Transcribe the whole listing below without changing a word, but leave out every image.

───── RECORD EXTRACTS

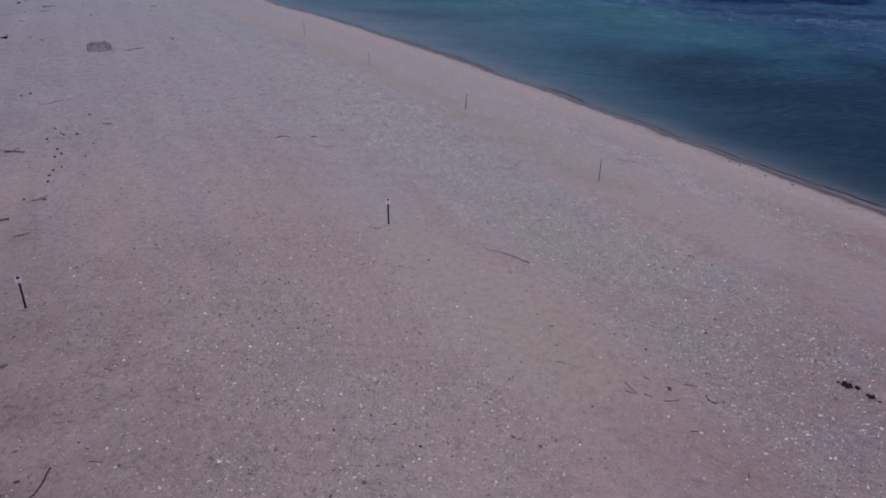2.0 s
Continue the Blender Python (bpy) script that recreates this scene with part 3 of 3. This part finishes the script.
# no air haze here: the coast's blue comes from its painted materials
ridge("backdrop_west", -3900, -1740, 4700, (52, 46, 40, 34, 29, 26, 20, 16, 9, 0), "low hills across the sea, tinted haze blue")
ridge("backdrop_island", -930, 960, 4740, (6, 20, 17, 22, 25, 30, 26, 29, 24, 22, 15, 10, 3), "long low island on the horizon, tinted haze blue", ISLAND)
ridge("backdrop_cliff", 180, 330, 4690, (4, 10, 12, 8, 9, 4), "pale chalk cliff on the distant island, tinted with haze", CLIFF, 20)
ridge("backdrop_cliff_east", 420, 600, 4690, (2, 6, 8, 5, 1), "pale chalk cliff on the distant island, tinted with haze", CLIFF, 20)


# ---- signs and stakes ----
def sign_post(x, y, label, turn=0.0, lean=(0.0, 0.0), tall=1.30, w=0.150):
    post = thing("warning_sign", x, y, label, "sign", turn, "warning signs on the beach")
    post.matrix_basis = post.matrix_basis @ pose(0, 0, 0, lean[0], lean[1], 0)
    bm = bmesh.new()
    # a steel channel: a web and two flanges, standing in the sand
    box(bm, 0, 0.016, tall * 0.42 - 0.08, 0.074, 0.012, tall * 0.84 + 0.16, 0.002)
    for side in (-1, 1):
        box(bm, side * 0.037, 0.001, tall * 0.42 - 0.08, 0.010, 0.040, tall * 0.84 + 0.16, 0.002)
    part("post", bm, STEEL, post, "dark steel channel post")
    bm = bmesh.new()
    lo, hi = tall - 0.37, tall - 0.02
    rim = [(-w, lo + 0.03), (-w + 0.03, lo), (w - 0.03, lo), (w, lo + 0.03), (w, hi - 0.09), (0.06, hi), (-0.06, hi), (-w, hi - 0.09)]
    faces = [[bm.verts.new((px, d, pz)) for px, pz in rim] for d in (-0.024, -0.014)]
    bm.faces.new(faces[0])
    bm.faces.new(faces[1][::-1])
    for k in range(len(rim)):
        q = (k + 1) % len(rim)
        bm.faces.new((faces[0][k], faces[1][k], faces[1][q], faces[0][q]))
    bmesh.ops.recalc_face_normals(bm, faces=bm.faces)
    board = part("sign_board", bm, BOARD, post, "white sign board with clipped corners", smooth=False)
    bm = bmesh.new()
    blob = [(w * 0.58 * math.cos(a) * (1.25 if math.sin(a) < 0 else 0.9), 0.075 * math.sin(a)) for a in (2 * math.pi * k / 14 for k in range(14))]
    lay = [[bm.verts.new((px, d, hi - 0.085 + pz)) for px, pz in blob] for d in (-0.029, -0.0245)]
    bm.faces.new(lay[0])
    for k in range(14):
        q = (k + 1) % 14
        bm.faces.new((lay[0][k], lay[1][k], lay[1][q], lay[0][q]))
    bmesh.ops.recalc_face_normals(bm, faces=bm.faces)
    part("emblem", bm, EMBLEM, board, "dark red printed emblem", smooth=False)
    for k in range(2):
        bm = bmesh.new()
        box(bm, 0, -0.026, lo + 0.045 + 0.07 * k, w * (1.3 - 0.3 * k), 0.003, 0.014)
        part("print_line", bm, EMBLEM, board, "faded line of print", smooth=False)
    for z in (lo + 0.02, hi - 0.02):
        bm = bmesh.new()
        bmesh.ops.create_cone(bm, cap_ends=True, segments=6, radius1=0.011, radius2=0.008, depth=0.012, matrix=Matrix.Translation((0, -0.03, z)) @ Matrix.Rotation(radians(90), 4, "X"))
        part("bolt", bm, STEEL, board, "dark bolt head")
    return post


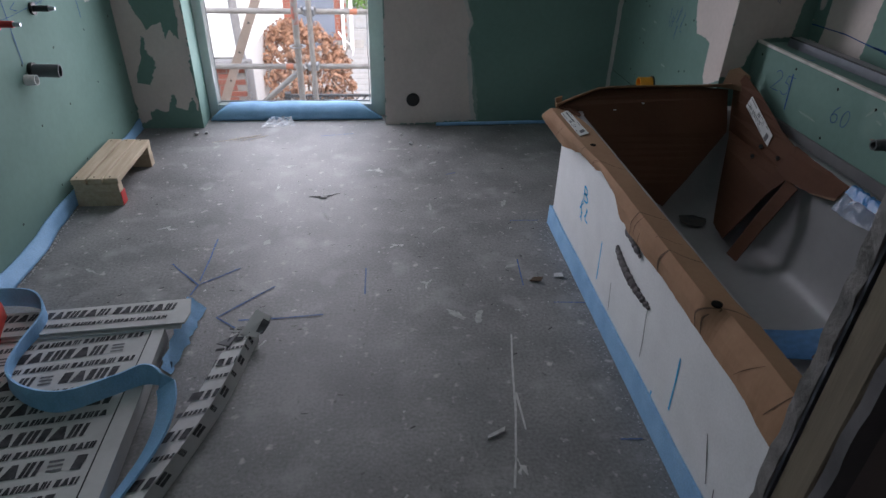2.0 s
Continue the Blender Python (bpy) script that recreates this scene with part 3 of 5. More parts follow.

──────────

■ **TASK RESULT**
2.0 s
Continue the Blender Python (bpy) script that recreates this scene with part 3 of 3. This part finishes the script.
# no air haze here: the coast's blue comes from its painted materials
ridge("backdrop_west", -3900, -1740, 4700, (52, 46, 40, 34, 29, 26, 20, 16, 9, 0), "low hills across the sea, tinted haze blue")
ridge("backdrop_island", -930, 960, 4740, (6, 20, 17, 22, 25, 30, 26, 29, 24, 22, 15, 10, 3), "long low island on the horizon, tinted haze blue", ISLAND)
ridge("backdrop_cliff", 180, 330, 4690, (4, 10, 12, 8, 9, 4), "pale chalk cliff on the distant island, tinted with haze", CLIFF, 20)
ridge("backdrop_cliff_east", 420, 600, 4690, (2, 6, 8, 5, 1), "pale chalk cliff on the distant island, tinted with haze", CLIFF, 20)


# ---- signs and stakes ----
def sign_post(x, y, label, turn=0.0, lean=(0.0, 0.0), tall=1.30, w=0.150):
    post = thing("warning_sign", x, y, label, "sign", turn, "warning signs on the beach")
    post.matrix_basis = post.matrix_basis @ pose(0, 0, 0, lean[0], lean[1], 0)
    bm = bmesh.new()
    # a steel channel: a web and two flanges, standing in the sand
    box(bm, 0, 0.016, tall * 0.42 - 0.08, 0.074, 0.012, tall * 0.84 + 0.16, 0.002)
    for side in (-1, 1):
        box(bm, side * 0.037, 0.001, tall * 0.42 - 0.08, 0.010, 0.040, tall * 0.84 + 0.16, 0.002)
    part("post", bm, STEEL, post, "dark steel channel post")
    bm = bmesh.new()
    lo, hi = tall - 0.37, tall - 0.02
    rim = [(-w, lo + 0.03), (-w + 0.03, lo), (w - 0.03, lo), (w, lo + 0.03), (w, hi - 0.09), (0.06, hi), (-0.06, hi), (-w, hi - 0.09)]
    faces = [[bm.verts.new((px, d, pz)) for px, pz in rim] for d in (-0.024, -0.014)]
    bm.faces.new(faces[0])
    bm.faces.new(faces[1][::-1])
    for k in range(len(rim)):
        q = (k + 1) % len(rim)
        bm.faces.new((faces[0][k], faces[1][k], faces[1][q], faces[0][q]))
    bmesh.ops.recalc_face_normals(bm, faces=bm.faces)
    board = part("sign_board", bm, BOARD, post, "white sign board with clipped corners", smooth=False)
    bm = bmesh.new()
    blob = [(w * 0.58 * math.cos(a) * (1.25 if math.sin(a) < 0 else 0.9), 0.075 * math.sin(a)) for a in (2 * math.pi * k / 14 for k in range(14))]
    lay = [[bm.verts.new((px, d, hi - 0.085 + pz)) for px, pz in blob] for d in (-0.029, -0.0245)]
    bm.faces.new(lay[0])
    for k in range(14):
        q = (k + 1) % 14
        bm.faces.new((lay[0][k], lay[1][k], lay[1][q], lay[0][q]))
    bmesh.ops.recalc_face_normals(bm, faces=bm.faces)
    part("emblem", bm, EMBLEM, board, "dark red printed emblem", smooth=False)
    for k in range(2):
        bm = bmesh.new()
        box(bm, 0, -0.026, lo + 0.045 + 0.07 * k, w * (1.3 - 0.3 * k), 0.003, 0.014)
        part("print_line", bm, EMBLEM, board, "faded line of print", smooth=False)
    for z in (lo + 0.02, hi - 0.02):
        bm = bmesh.new()
        bmesh.ops.create_cone(bm, cap_ends=True, segments=6, radius1=0.011, radius2=0.008, depth=0.012, matrix=Matrix.Translation((0, -0.03, z)) @ Matrix.Rotation(radians(90), 4, "X"))
        part("bolt", bm, STEEL, board, "dark bolt head")
    return post


2.0 s
Continue the Blender Python (bpy) script that recreates this scene with part 3 of 5. More parts follow.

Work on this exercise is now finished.